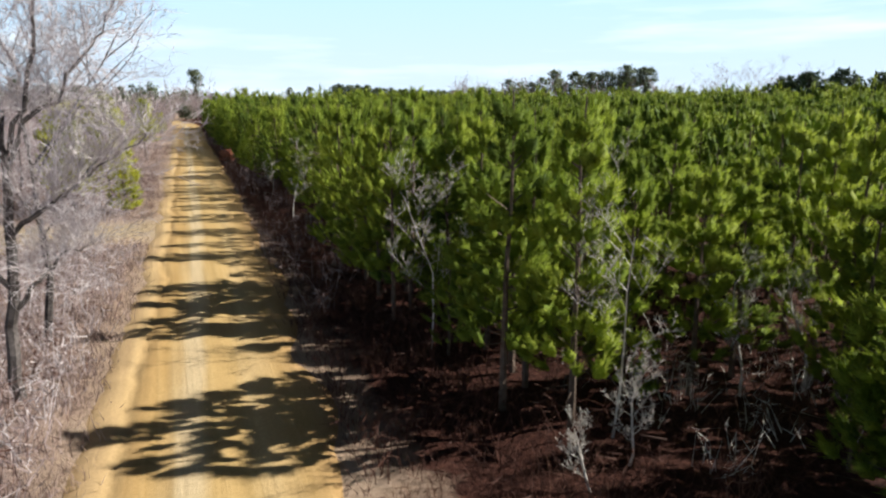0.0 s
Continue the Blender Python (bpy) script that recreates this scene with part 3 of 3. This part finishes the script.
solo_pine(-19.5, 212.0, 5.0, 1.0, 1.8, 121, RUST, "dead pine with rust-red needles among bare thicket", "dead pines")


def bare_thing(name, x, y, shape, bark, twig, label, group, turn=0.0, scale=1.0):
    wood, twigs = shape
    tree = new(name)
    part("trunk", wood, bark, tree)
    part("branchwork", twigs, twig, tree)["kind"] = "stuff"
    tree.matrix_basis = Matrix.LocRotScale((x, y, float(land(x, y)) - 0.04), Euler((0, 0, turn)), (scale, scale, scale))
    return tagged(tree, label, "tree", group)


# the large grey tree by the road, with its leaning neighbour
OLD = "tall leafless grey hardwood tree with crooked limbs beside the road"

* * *

**What is expected:**
Transcribe all the data word for word; the images stay out.

**Answer to the task:**
0.0 s
Continue the Blender Python (bpy) script that recreates this scene with part 3 of 3. This part finishes the script.
solo_pine(-19.5, 212.0, 5.0, 1.0, 1.8, 121, RUST, "dead pine with rust-red needles among bare thicket", "dead pines")


def bare_thing(name, x, y, shape, bark, twig, label, group, turn=0.0, scale=1.0):
    wood, twigs = shape
    tree = new(name)
    part("trunk", wood, bark, tree)
    part("branchwork", twigs, twig, tree)["kind"] = "stuff"
    tree.matrix_basis = Matrix.LocRotScale((x, y, float(land(x, y)) - 0.04), Euler((0, 0, turn)), (scale, scale, scale))
    return tagged(tree, label, "tree", group)


# the large grey tree by the road, with its leaning neighbour
OLD = "tall leafless grey hardwood tree with crooked limbs beside the road"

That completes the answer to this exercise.